Well it was bound to happen eventually, I just really hoped it wouldn't be with my first batch.
Chicks coming home last month. (I'll not be morbid and point out the missing one.)
I've been putting the chicks (who are really more like awkward adolescents than babies now) in their old brooder but relocated to the garden shed for the nights lately. There are a number of wild cats, large rodents and dogs in the area that would love to make a snack of the little guys in their tractor and since we don't have any large enough dogs to scare these critters away, safety is indoors.

Yesterday morning before I left for work at 7, when I transferred the chicks from brooder to tractor, I realized that I had a goner on my hands. My little brown chick (who had come to me with paste bum, but had seemed to overcome it as it grew) was very limp and didn't even attempt to stand. I made a makeshift triage of chicken wire and Rubbermaid container and left the poor baby on clean grass in the sunshine and left a note for my mum to check up on it.

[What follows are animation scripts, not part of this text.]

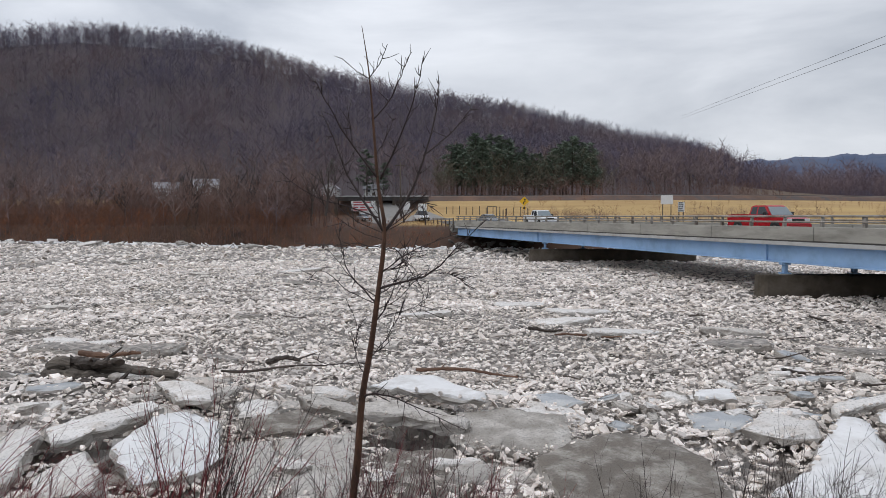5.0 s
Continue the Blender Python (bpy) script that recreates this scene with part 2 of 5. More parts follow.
M_SIDING2 = mat("grey_siding", (0.48, 0.48, 0.48), (0.40, 0.40, 0.40), 0.5, 0.7, stretch=(1, 1, 6))
M_ROOF = mat("grey_shingle_roof", (0.20, 0.20, 0.21), (0.13, 0.13, 0.14), 1.2, 0.9)
M_ROOFW = mat("snow_dusted_roof", (0.40, 0.40, 0.42), (0.26, 0.26, 0.28), 0.6, 0.8)
M_PANE = mat("window_glass", (0.03, 0.035, 0.04), (0.02, 0.025, 0.03), 1, 0.08)
# pale base colour carries the sky's reflection on the windscreen
M_SCREEN = mat("windscreen_sky_tint", (0.26, 0.30, 0.32), (0.22, 0.26, 0.28), 1, 0.04)
M_RUBBER = mat("tyre_rubber", (0.025, 0.025, 0.025), (0.02, 0.02, 0.02), 8, 0.9)
M_CHROME = mat("chrome", (0.65, 0.65, 0.66), (0.55, 0.55, 0.56), 3, 0.2, 1.0)
M_RED = mat("red_car_paint", (0.42, 0.010, 0.018), (0.37, 0.008, 0.015), 1, 0.25)
M_CARW = mat("white_car_paint", (0.78, 0.79, 0.80), (0.72, 0.73, 0.74), 1, 0.25)
M_CARS = mat("silver_car_paint", (0.42, 0.45, 0.48), (0.36, 0.39, 0.42), 1, 0.25, 0.5)
M_LAMP = mat("headlight_lens", (0.80, 0.80, 0.78), (0.7, 0.7, 0.7), 2, 0.1)
M_TAIL = mat("amber_lens", (0.55, 0.12, 0.02), (0.5, 0.1, 0.02), 2, 0.2)
M_WIRE = mat("black_cable", (0.02, 0.02, 0.022), (0.015, 0.015, 0.016), 5, 0.6)


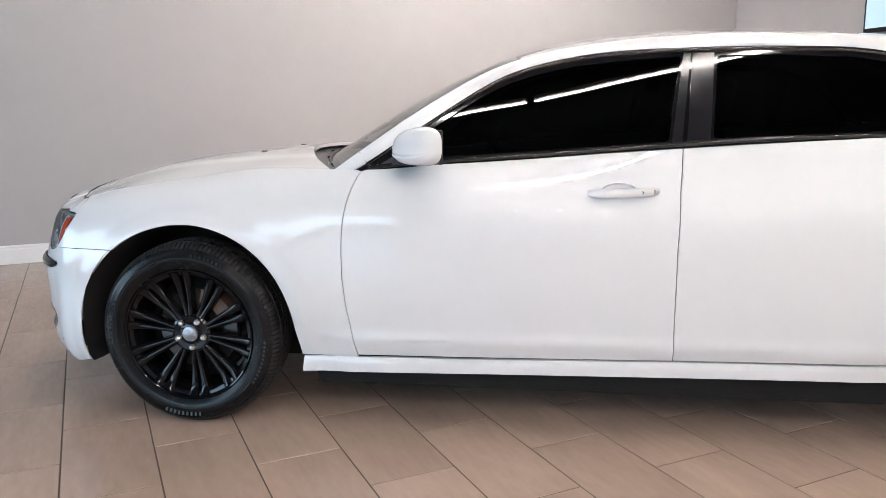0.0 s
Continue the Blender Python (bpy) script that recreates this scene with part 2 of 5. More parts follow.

Work doesn't wait for sick chickens.

When I had a few minutes between my morning work tasks I did a few google searches and determined that either the paste bum caught up with the chick or (my guess) it had gotten sour crop. I texted a few treatment suggestions to my mum but she responded at about 10:30 that it was gone.

I realize that death is a part of a farm, its nothing I'm afraid of, I just had high hopes that my first batch of chicks (who were all doing very well!) would be spared!

Welcome to the life of a farmer, folks! Sometimes it suck.

But sometimes it doesn't. I did gather 6 eggs yesterday. I do gather on average 5 eggs every day.


That's what a person looking to farm needs to remember. There is a balance on a farm. Sometimes animals die (unexpectedly or planned) sometimes that results in a freezer-full, other times it results in one less future egg per day. Its a balancing act between life and death, ups and downs, surviving and thriving.